Late last week I met with Harold Jarche, who was one of the closing speakers at the Learning Technologies Summer Forum. One of the opening speakers, Steve Wheeler was also at the hotel and joined us for the first hour. We had a wide-ranging discussion that had implications for a number of knowledge management issues. Some highlights:

Steve Wheeler
  • Lean, agile, no-budget learning and development is new and disruptive. It involves novices with a problem identifying it to experts then the experts delivering it. Means better engagement with students, and puts less onus on the expert and L&D designing learning. I’ve been thinking about delivering some learning around CSS and HTML. Using this concept, I could find everyone who has given CSS a ‘one star’ on Arup’s expertise matrix, ask them what they’d like to get out of a session on CSS/HTML, then design the module around that or get others with a four or five star rating to collaborate on the design. Then deliver. The concept is apparently in active use by Andrew Jacobs at Lambeth Borough Council.
  • Learning how to learn is something we need to get better at…. Don’t jump straight to learning objectives in conversation.
  • Formal learning is explicit and tangible whilst informal is implicit and intangible. Therein lies a problem as organisations struggle with intangible value.
  • Our job as learning and development professionals is to encourage others to become explicit in sharing their knowledge.
  • Communities of practice come up with the innovations and guidance, project teams apply them.
  • Community leadership requires a ‘gentle hand’.
  • Open knowledge networks enable transparency, which fosters diversity of ideas, reinforces openness and builds trust.
  • The engine of the creative economy is talent – initiative, creativity, passion.
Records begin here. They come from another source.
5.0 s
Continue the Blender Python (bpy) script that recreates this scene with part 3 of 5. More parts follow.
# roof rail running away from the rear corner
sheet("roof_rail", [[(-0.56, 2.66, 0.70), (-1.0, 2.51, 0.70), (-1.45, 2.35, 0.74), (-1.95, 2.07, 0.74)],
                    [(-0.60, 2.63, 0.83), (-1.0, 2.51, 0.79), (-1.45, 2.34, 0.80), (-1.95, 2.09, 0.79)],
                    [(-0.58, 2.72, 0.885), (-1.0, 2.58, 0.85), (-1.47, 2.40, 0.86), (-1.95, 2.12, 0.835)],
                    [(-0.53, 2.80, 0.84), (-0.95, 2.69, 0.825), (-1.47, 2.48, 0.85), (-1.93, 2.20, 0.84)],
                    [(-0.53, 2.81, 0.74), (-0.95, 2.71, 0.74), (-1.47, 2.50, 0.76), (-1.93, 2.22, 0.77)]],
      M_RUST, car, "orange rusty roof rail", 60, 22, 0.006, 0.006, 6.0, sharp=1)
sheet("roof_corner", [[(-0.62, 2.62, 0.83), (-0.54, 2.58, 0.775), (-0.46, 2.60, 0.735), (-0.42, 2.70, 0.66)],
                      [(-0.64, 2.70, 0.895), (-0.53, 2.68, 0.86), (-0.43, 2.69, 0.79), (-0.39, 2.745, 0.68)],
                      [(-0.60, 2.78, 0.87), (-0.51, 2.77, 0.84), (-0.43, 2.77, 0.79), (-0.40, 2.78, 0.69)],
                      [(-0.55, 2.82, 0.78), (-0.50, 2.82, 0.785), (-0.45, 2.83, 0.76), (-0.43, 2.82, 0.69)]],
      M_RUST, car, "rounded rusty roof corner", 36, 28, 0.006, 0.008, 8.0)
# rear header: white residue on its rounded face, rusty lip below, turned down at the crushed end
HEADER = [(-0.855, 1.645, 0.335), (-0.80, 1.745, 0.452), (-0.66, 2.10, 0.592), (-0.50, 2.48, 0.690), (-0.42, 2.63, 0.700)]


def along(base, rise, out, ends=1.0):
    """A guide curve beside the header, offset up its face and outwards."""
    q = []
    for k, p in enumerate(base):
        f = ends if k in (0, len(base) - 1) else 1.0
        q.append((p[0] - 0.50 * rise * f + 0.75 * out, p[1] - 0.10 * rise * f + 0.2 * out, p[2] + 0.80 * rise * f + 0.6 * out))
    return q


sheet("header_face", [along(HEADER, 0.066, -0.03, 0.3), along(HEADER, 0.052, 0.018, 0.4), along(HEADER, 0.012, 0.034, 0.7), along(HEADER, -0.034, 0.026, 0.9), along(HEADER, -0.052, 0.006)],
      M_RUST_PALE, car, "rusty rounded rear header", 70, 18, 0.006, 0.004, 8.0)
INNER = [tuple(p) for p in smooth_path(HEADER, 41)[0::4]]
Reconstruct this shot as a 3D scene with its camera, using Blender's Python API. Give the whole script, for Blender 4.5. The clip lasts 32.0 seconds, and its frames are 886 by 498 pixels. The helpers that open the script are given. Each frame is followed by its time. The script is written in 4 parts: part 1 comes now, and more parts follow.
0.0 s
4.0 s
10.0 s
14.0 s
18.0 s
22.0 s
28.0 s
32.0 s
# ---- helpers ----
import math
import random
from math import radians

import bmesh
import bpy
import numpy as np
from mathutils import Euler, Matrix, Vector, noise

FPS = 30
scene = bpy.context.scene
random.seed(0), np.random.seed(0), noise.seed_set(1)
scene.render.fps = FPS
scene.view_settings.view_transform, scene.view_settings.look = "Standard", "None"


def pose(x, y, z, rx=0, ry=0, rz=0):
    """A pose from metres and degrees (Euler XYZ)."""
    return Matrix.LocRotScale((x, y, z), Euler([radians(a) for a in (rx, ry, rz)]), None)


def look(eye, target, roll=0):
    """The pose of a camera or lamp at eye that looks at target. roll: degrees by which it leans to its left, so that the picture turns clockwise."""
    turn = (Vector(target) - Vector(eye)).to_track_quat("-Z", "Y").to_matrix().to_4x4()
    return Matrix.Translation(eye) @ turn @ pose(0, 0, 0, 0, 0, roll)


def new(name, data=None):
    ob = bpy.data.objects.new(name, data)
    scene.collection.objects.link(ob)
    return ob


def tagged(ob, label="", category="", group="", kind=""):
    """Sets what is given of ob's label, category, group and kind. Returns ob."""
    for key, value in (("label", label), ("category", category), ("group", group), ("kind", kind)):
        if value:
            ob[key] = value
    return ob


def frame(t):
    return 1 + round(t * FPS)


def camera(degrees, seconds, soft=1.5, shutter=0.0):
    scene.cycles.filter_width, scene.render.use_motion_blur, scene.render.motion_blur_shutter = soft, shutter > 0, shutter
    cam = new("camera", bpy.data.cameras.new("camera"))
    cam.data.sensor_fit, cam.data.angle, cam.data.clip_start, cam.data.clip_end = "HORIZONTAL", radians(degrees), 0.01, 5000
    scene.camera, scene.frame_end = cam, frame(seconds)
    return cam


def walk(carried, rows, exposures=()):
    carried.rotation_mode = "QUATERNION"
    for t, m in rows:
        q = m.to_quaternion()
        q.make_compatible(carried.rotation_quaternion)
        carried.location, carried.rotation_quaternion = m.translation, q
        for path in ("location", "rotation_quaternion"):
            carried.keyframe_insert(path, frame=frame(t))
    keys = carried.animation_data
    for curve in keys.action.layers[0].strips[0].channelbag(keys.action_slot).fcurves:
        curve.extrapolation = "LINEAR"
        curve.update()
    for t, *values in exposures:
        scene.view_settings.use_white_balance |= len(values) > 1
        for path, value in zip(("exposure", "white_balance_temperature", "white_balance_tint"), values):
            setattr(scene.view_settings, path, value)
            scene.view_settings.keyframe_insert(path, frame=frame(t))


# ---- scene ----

You can’t automate this, only encourage it.
  • China is struggling to manage an agrarian, industrial and creative economy all at once.
  • Blogging is a great way to promote yourself; both Steven and Harold seemed to trot these out with ease though they’d come at it from different angles.
  • Diversity of thought is essential for innovation, not groupthink. You need to move people out of silos.
  • Harold talked about his ‘Productivity tools for the networked enterprise’ analysis model. It’s a simple and useful mechanism to specify what, knowledge management-wise, needs to be facilitated by technology.
  • Though he’s written a few articles sponsored by Microsoft, Harold’s opinion of Sharepoint as an intranet platform isn’t flattering.
  • Models are always flawed; but some are useful.
  • We discussed our East Asian knowledge sharing behavioural issue; he gave the example of Korean Airlines which had the worst accident record of any airline at the time. They changed behaviour by making everyone on board a flight cockpit and cabin crew speak in English. This broke down the strict hierarchical linguistic tendency in Korean and in part facilitated a move to a more questioning, open understanding of what was going wrong.